__SET EXERCISE__
All the data below goes into the copy word for word, but the pictures don't.

★ ★ ★ ★ ★ ★ ★

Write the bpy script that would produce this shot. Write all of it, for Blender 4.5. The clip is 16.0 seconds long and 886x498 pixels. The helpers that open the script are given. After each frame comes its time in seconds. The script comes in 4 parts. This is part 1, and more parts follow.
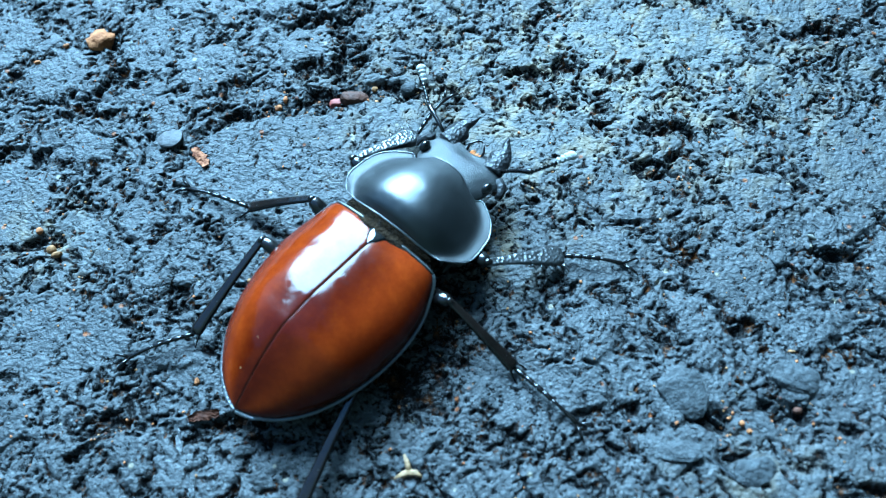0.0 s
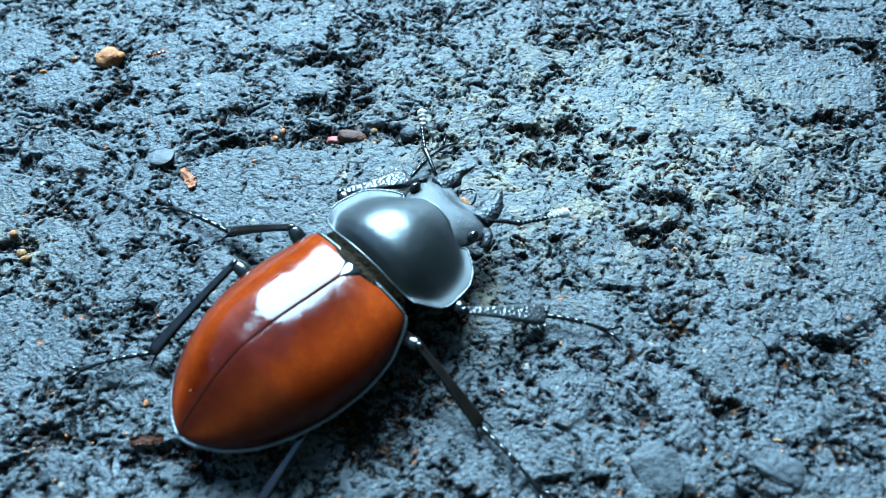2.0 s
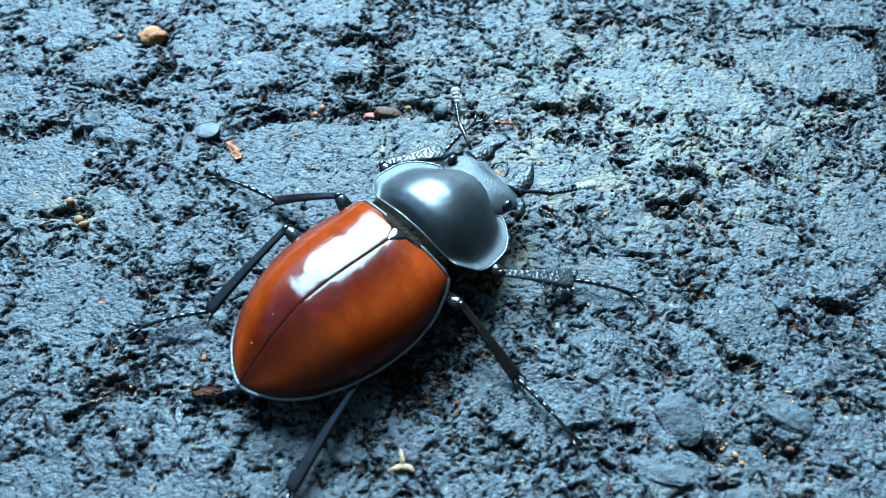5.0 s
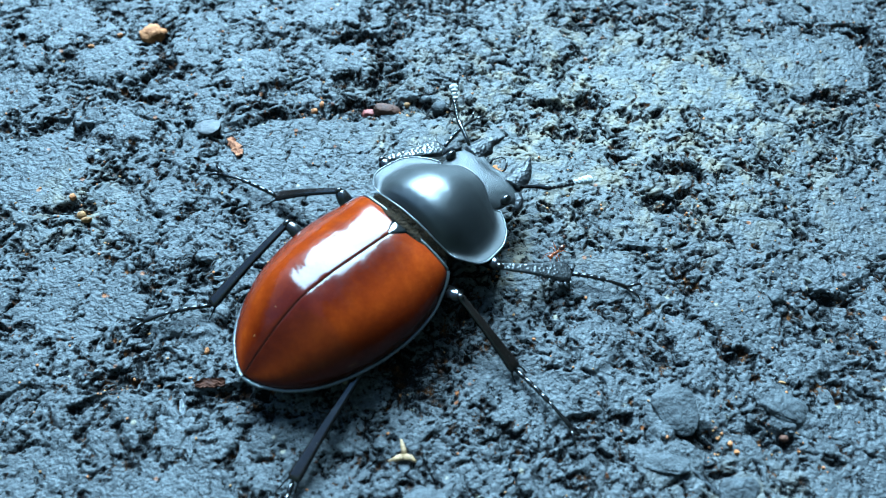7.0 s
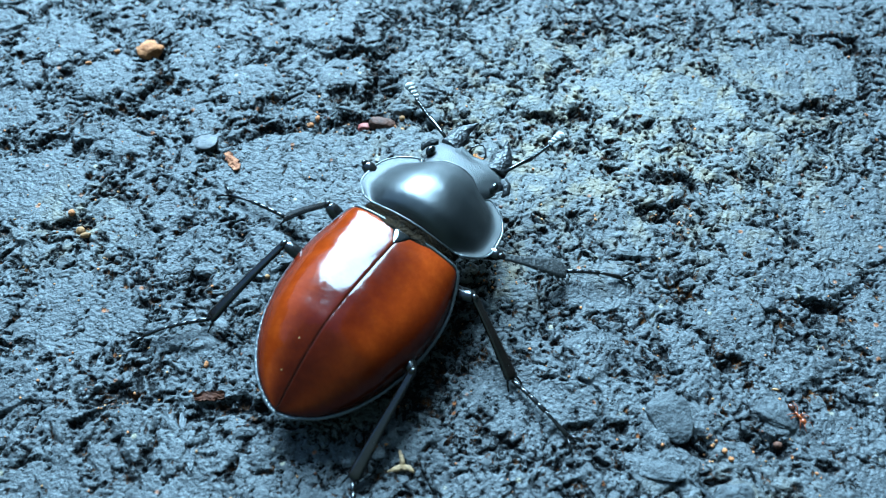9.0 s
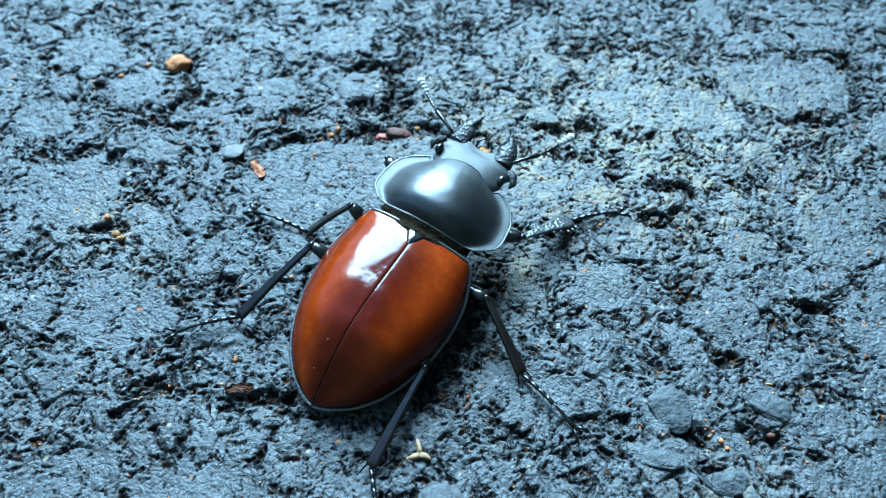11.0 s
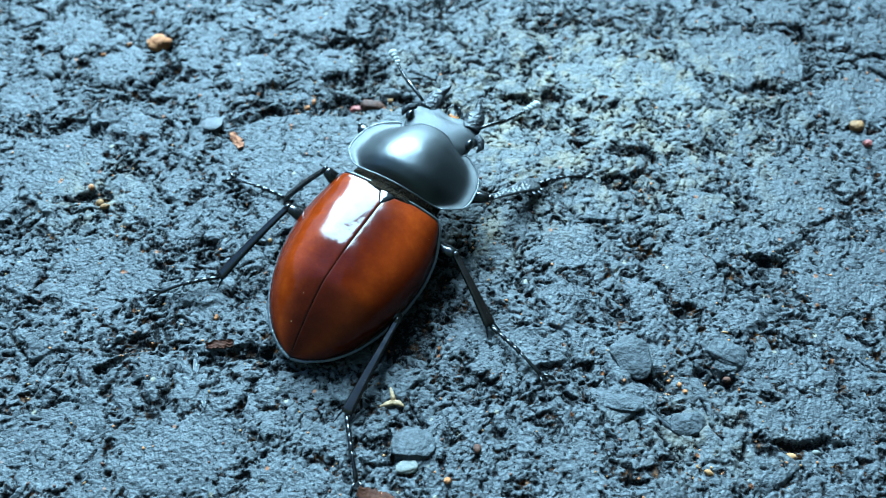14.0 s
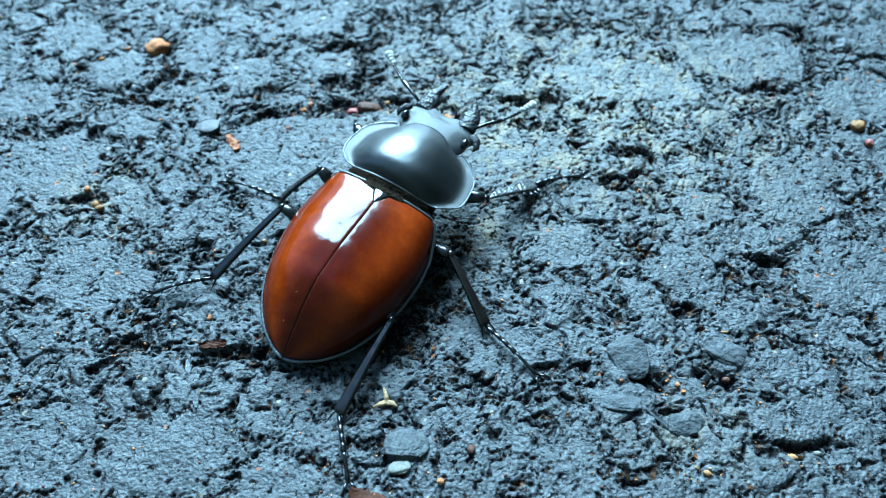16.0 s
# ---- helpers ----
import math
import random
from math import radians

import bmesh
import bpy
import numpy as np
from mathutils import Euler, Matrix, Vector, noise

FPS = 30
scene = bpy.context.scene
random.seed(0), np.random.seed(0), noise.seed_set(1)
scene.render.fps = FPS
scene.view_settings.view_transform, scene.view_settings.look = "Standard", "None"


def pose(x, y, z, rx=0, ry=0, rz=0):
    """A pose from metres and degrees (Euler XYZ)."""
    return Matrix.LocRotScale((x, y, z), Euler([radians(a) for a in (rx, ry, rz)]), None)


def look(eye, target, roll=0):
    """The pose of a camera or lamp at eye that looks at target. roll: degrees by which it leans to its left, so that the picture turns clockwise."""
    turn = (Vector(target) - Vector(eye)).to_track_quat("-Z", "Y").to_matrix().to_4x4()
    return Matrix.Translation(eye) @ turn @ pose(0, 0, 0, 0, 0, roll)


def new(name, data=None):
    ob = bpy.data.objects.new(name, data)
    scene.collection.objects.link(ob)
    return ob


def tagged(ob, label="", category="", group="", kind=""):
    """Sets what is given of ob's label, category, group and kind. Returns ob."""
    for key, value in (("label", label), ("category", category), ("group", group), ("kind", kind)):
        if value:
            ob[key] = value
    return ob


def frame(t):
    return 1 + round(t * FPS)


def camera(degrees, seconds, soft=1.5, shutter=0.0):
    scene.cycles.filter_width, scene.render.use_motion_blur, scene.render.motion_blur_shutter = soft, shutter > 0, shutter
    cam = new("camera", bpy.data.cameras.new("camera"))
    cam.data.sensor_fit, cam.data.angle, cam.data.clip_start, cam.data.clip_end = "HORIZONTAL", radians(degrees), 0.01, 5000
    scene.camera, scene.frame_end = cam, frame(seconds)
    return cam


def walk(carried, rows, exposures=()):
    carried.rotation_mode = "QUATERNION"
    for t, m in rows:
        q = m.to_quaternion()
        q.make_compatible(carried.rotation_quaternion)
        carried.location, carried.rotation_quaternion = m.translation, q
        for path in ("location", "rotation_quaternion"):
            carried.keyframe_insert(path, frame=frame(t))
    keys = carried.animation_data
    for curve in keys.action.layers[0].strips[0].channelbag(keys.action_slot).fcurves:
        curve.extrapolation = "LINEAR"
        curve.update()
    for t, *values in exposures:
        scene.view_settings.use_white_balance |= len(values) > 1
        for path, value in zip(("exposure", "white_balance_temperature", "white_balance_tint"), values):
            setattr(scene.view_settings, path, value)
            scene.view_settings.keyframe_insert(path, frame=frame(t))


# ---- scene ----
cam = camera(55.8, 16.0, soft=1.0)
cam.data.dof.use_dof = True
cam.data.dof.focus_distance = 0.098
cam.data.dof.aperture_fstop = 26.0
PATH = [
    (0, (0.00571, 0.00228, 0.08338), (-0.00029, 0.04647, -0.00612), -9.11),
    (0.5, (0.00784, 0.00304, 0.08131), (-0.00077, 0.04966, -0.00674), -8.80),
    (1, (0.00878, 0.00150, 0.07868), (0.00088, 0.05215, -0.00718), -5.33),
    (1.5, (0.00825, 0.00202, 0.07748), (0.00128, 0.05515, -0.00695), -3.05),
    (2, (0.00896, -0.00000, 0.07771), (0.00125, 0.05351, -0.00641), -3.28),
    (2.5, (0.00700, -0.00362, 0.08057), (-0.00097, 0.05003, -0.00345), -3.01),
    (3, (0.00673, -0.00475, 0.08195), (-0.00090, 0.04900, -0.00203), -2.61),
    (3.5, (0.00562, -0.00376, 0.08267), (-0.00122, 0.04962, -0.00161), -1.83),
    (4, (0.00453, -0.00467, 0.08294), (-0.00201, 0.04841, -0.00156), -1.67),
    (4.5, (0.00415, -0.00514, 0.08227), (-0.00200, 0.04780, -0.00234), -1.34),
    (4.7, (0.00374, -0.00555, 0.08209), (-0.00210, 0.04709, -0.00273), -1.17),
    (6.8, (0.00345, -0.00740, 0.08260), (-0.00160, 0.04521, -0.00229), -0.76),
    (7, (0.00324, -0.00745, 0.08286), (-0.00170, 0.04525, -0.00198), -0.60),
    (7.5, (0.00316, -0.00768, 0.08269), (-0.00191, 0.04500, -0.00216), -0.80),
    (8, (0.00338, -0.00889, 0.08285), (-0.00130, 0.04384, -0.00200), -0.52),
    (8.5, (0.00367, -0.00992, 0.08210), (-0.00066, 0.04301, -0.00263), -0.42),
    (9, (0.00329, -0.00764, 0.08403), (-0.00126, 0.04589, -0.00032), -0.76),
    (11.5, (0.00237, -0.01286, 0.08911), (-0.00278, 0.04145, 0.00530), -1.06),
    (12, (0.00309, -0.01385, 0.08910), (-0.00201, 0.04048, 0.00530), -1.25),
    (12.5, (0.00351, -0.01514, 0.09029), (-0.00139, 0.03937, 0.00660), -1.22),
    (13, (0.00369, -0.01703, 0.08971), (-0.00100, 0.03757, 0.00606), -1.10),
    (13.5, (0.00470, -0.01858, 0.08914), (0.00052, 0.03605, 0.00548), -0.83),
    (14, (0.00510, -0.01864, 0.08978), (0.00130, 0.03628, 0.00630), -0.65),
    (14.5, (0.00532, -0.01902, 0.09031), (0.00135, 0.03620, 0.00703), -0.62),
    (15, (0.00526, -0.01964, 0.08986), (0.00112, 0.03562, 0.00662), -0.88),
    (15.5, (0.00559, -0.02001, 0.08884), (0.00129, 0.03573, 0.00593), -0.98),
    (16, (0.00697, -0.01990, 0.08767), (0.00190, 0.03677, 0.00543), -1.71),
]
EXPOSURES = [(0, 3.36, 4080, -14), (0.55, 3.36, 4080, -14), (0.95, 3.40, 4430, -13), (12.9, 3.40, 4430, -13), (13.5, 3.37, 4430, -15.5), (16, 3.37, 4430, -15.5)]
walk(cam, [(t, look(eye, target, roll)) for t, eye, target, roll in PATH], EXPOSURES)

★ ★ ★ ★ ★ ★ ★

__ANSWER TO THIS TASK__
Write the bpy script that would produce this shot. Write all of it, for Blender 4.5. The clip is 16.0 seconds long and 886x498 pixels. The helpers that open the script are given. After each frame comes its time in seconds. The script comes in 4 parts. This is part 1, and more parts follow.
0.0 s
2.0 s
5.0 s
7.0 s
9.0 s
11.0 s
14.0 s
16.0 s
# ---- helpers ----
import math
import random
from math import radians

import bmesh
import bpy
import numpy as np
from mathutils import Euler, Matrix, Vector, noise

FPS = 30
scene = bpy.context.scene
random.seed(0), np.random.seed(0), noise.seed_set(1)
scene.render.fps = FPS
scene.view_settings.view_transform, scene.view_settings.look = "Standard", "None"


def pose(x, y, z, rx=0, ry=0, rz=0):
    """A pose from metres and degrees (Euler XYZ)."""
    return Matrix.LocRotScale((x, y, z), Euler([radians(a) for a in (rx, ry, rz)]), None)


def look(eye, target, roll=0):
    """The pose of a camera or lamp at eye that looks at target. roll: degrees by which it leans to its left, so that the picture turns clockwise."""
    turn = (Vector(target) - Vector(eye)).to_track_quat("-Z", "Y").to_matrix().to_4x4()
    return Matrix.Translation(eye) @ turn @ pose(0, 0, 0, 0, 0, roll)


def new(name, data=None):
    ob = bpy.data.objects.new(name, data)
    scene.collection.objects.link(ob)
    return ob


def tagged(ob, label="", category="", group="", kind=""):
    """Sets what is given of ob's label, category, group and kind. Returns ob."""
    for key, value in (("label", label), ("category", category), ("group", group), ("kind", kind)):
        if value:
            ob[key] = value
    return ob


def frame(t):
    return 1 + round(t * FPS)


def camera(degrees, seconds, soft=1.5, shutter=0.0):
    scene.cycles.filter_width, scene.render.use_motion_blur, scene.render.motion_blur_shutter = soft, shutter > 0, shutter
    cam = new("camera", bpy.data.cameras.new("camera"))
    cam.data.sensor_fit, cam.data.angle, cam.data.clip_start, cam.data.clip_end = "HORIZONTAL", radians(degrees), 0.01, 5000
    scene.camera, scene.frame_end = cam, frame(seconds)
    return cam


def walk(carried, rows, exposures=()):
    carried.rotation_mode = "QUATERNION"
    for t, m in rows:
        q = m.to_quaternion()
        q.make_compatible(carried.rotation_quaternion)
        carried.location, carried.rotation_quaternion = m.translation, q
        for path in ("location", "rotation_quaternion"):
            carried.keyframe_insert(path, frame=frame(t))
    keys = carried.animation_data
    for curve in keys.action.layers[0].strips[0].channelbag(keys.action_slot).fcurves:
        curve.extrapolation = "LINEAR"
        curve.update()
    for t, *values in exposures:
        scene.view_settings.use_white_balance |= len(values) > 1
        for path, value in zip(("exposure", "white_balance_temperature", "white_balance_tint"), values):
            setattr(scene.view_settings, path, value)
            scene.view_settings.keyframe_insert(path, frame=frame(t))


# ---- scene ----
cam = camera(55.8, 16.0, soft=1.0)
cam.data.dof.use_dof = True
cam.data.dof.focus_distance = 0.098
cam.data.dof.aperture_fstop = 26.0
PATH = [
    (0, (0.00571, 0.00228, 0.08338), (-0.00029, 0.04647, -0.00612), -9.11),
    (0.5, (0.00784, 0.00304, 0.08131), (-0.00077, 0.04966, -0.00674), -8.80),
    (1, (0.00878, 0.00150, 0.07868), (0.00088, 0.05215, -0.00718), -5.33),
    (1.5, (0.00825, 0.00202, 0.07748), (0.00128, 0.05515, -0.00695), -3.05),
    (2, (0.00896, -0.00000, 0.07771), (0.00125, 0.05351, -0.00641), -3.28),
    (2.5, (0.00700, -0.00362, 0.08057), (-0.00097, 0.05003, -0.00345), -3.01),
    (3, (0.00673, -0.00475, 0.08195), (-0.00090, 0.04900, -0.00203), -2.61),
    (3.5, (0.00562, -0.00376, 0.08267), (-0.00122, 0.04962, -0.00161), -1.83),
    (4, (0.00453, -0.00467, 0.08294), (-0.00201, 0.04841, -0.00156), -1.67),
    (4.5, (0.00415, -0.00514, 0.08227), (-0.00200, 0.04780, -0.00234), -1.34),
    (4.7, (0.00374, -0.00555, 0.08209), (-0.00210, 0.04709, -0.00273), -1.17),
    (6.8, (0.00345, -0.00740, 0.08260), (-0.00160, 0.04521, -0.00229), -0.76),
    (7, (0.00324, -0.00745, 0.08286), (-0.00170, 0.04525, -0.00198), -0.60),
    (7.5, (0.00316, -0.00768, 0.08269), (-0.00191, 0.04500, -0.00216), -0.80),
    (8, (0.00338, -0.00889, 0.08285), (-0.00130, 0.04384, -0.00200), -0.52),
    (8.5, (0.00367, -0.00992, 0.08210), (-0.00066, 0.04301, -0.00263), -0.42),
    (9, (0.00329, -0.00764, 0.08403), (-0.00126, 0.04589, -0.00032), -0.76),
    (11.5, (0.00237, -0.01286, 0.08911), (-0.00278, 0.04145, 0.00530), -1.06),
    (12, (0.00309, -0.01385, 0.08910), (-0.00201, 0.04048, 0.00530), -1.25),
    (12.5, (0.00351, -0.01514, 0.09029), (-0.00139, 0.03937, 0.00660), -1.22),
    (13, (0.00369, -0.01703, 0.08971), (-0.00100, 0.03757, 0.00606), -1.10),
    (13.5, (0.00470, -0.01858, 0.08914), (0.00052, 0.03605, 0.00548), -0.83),
    (14, (0.00510, -0.01864, 0.08978), (0.00130, 0.03628, 0.00630), -0.65),
    (14.5, (0.00532, -0.01902, 0.09031), (0.00135, 0.03620, 0.00703), -0.62),
    (15, (0.00526, -0.01964, 0.08986), (0.00112, 0.03562, 0.00662), -0.88),
    (15.5, (0.00559, -0.02001, 0.08884), (0.00129, 0.03573, 0.00593), -0.98),
    (16, (0.00697, -0.01990, 0.08767), (0.00190, 0.03677, 0.00543), -1.71),
]
EXPOSURES = [(0, 3.36, 4080, -14), (0.55, 3.36, 4080, -14), (0.95, 3.40, 4430, -13), (12.9, 3.40, 4430, -13), (13.5, 3.37, 4430, -15.5), (16, 3.37, 4430, -15.5)]
walk(cam, [(t, look(eye, target, roll)) for t, eye, target, roll in PATH], EXPOSURES)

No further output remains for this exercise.